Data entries
====

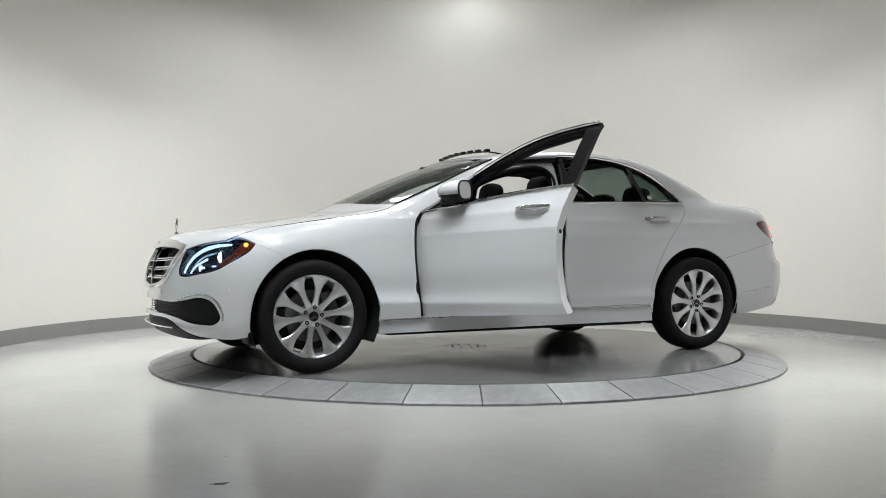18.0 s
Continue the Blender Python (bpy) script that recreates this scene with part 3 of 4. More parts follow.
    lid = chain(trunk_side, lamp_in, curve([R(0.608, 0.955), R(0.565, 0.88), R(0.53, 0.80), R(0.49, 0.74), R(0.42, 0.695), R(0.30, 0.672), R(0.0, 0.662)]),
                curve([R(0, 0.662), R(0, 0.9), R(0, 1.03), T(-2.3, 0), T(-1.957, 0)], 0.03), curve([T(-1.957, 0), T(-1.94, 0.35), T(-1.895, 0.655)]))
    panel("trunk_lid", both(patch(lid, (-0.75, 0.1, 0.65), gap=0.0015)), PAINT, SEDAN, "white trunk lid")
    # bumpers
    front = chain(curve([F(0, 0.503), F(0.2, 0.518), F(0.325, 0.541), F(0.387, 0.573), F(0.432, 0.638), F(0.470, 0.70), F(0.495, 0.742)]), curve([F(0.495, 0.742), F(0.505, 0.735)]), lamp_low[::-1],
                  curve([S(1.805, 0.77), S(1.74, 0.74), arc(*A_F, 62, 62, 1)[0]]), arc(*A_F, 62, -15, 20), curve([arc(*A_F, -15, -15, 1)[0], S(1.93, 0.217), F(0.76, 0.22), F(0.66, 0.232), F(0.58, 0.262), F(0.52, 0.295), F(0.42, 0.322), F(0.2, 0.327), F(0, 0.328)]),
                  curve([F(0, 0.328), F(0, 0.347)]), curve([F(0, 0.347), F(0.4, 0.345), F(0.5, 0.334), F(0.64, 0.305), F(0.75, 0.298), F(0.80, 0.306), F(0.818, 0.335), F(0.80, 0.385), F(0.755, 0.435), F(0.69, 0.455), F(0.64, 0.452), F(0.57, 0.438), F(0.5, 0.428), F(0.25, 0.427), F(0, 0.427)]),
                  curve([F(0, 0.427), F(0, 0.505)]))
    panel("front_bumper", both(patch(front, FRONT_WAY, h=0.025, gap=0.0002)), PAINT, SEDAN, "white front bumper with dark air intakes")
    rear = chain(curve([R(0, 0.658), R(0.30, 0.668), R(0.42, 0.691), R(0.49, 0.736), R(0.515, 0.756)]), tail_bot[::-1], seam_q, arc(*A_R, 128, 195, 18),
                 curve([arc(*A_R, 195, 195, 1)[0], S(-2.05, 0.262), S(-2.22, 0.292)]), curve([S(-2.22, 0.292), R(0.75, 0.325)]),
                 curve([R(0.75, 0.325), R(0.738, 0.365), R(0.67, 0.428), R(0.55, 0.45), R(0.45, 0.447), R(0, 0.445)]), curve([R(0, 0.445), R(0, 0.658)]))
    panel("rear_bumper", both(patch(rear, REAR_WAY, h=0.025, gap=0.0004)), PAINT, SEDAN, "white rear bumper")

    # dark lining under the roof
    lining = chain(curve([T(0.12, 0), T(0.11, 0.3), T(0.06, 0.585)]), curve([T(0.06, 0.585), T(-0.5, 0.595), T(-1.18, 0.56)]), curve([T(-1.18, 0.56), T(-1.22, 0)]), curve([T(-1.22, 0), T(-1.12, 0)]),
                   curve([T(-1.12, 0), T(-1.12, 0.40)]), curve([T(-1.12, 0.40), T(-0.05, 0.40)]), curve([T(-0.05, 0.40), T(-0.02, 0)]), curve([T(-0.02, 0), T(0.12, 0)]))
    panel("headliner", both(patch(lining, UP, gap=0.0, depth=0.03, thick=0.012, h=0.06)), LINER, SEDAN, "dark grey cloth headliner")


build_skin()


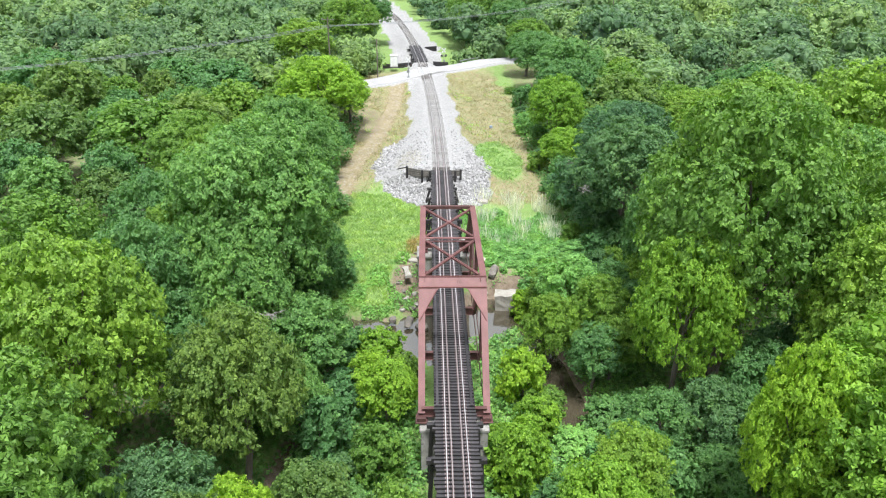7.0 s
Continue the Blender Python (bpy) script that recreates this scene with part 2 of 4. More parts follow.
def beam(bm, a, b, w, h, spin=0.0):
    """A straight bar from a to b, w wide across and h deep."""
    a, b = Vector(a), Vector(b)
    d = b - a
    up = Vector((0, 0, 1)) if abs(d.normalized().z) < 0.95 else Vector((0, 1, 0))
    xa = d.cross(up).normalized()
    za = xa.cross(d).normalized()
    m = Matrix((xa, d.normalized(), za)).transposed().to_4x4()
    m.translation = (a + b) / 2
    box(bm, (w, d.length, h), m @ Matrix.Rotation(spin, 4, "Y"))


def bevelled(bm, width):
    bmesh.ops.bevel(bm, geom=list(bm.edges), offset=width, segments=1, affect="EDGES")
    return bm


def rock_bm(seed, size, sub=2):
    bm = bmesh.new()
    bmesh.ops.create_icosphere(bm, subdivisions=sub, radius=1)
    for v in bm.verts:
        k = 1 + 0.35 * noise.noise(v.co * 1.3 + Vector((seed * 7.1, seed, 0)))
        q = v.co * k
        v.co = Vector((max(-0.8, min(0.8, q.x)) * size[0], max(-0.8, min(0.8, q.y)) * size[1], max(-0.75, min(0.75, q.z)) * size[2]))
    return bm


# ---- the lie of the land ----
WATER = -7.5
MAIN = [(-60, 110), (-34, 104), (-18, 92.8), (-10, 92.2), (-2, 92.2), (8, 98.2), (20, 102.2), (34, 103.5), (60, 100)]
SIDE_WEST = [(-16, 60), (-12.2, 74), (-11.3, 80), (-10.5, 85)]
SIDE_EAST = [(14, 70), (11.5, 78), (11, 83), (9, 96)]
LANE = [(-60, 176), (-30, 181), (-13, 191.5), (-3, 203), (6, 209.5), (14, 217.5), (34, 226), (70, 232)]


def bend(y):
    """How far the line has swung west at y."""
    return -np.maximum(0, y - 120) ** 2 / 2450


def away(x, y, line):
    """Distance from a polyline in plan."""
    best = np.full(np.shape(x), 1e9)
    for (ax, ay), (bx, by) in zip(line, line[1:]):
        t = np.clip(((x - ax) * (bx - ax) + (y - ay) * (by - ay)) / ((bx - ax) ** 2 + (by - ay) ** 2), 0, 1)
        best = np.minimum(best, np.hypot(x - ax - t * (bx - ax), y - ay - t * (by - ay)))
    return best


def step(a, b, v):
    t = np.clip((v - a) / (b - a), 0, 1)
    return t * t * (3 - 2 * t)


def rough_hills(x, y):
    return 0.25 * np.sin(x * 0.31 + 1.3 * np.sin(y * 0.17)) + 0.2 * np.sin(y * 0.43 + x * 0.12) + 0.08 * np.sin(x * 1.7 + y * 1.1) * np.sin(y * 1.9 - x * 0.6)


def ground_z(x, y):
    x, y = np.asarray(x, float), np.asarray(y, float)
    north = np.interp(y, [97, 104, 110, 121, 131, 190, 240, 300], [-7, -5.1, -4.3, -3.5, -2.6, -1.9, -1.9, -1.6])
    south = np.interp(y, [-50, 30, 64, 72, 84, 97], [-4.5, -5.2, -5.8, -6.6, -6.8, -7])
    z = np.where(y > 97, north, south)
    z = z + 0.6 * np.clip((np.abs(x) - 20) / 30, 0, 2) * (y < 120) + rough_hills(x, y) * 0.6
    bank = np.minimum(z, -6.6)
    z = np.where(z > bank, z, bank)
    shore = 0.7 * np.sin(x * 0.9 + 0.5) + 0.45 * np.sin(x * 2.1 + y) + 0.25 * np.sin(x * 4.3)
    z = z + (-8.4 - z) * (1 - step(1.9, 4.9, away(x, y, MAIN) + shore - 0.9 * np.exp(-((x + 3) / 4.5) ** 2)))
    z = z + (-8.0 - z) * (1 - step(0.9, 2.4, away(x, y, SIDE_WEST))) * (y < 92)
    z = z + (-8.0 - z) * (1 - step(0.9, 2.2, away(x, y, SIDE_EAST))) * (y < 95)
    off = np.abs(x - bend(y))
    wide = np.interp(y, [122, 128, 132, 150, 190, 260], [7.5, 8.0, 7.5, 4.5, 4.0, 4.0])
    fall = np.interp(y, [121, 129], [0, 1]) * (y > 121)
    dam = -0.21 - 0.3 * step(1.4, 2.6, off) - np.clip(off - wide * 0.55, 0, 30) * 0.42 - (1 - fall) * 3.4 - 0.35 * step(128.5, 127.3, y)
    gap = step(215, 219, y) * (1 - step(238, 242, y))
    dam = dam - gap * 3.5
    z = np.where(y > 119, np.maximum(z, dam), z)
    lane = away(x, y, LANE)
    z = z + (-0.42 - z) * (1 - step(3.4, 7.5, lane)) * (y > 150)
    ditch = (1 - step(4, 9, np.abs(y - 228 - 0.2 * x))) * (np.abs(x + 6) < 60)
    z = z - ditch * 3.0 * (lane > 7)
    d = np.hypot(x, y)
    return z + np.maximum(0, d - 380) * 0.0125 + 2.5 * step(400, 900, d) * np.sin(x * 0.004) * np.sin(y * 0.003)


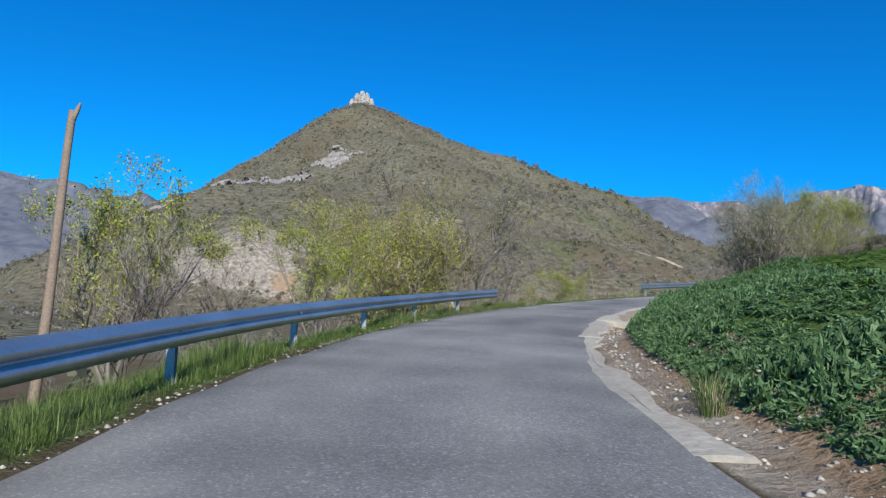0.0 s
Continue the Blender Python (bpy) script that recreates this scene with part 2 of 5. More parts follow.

====

> STATED TASK:
Find each line that has the word "parts", then copy it out.

> ANSWER FOR THE TASK:
Continue the Blender Python (bpy) script that recreates this scene with part 3 of 4. More parts follow.
Continue the Blender Python (bpy) script that recreates this scene with part 2 of 4. More parts follow.
Continue the Blender Python (bpy) script that recreates this scene with part 2 of 5. More parts follow.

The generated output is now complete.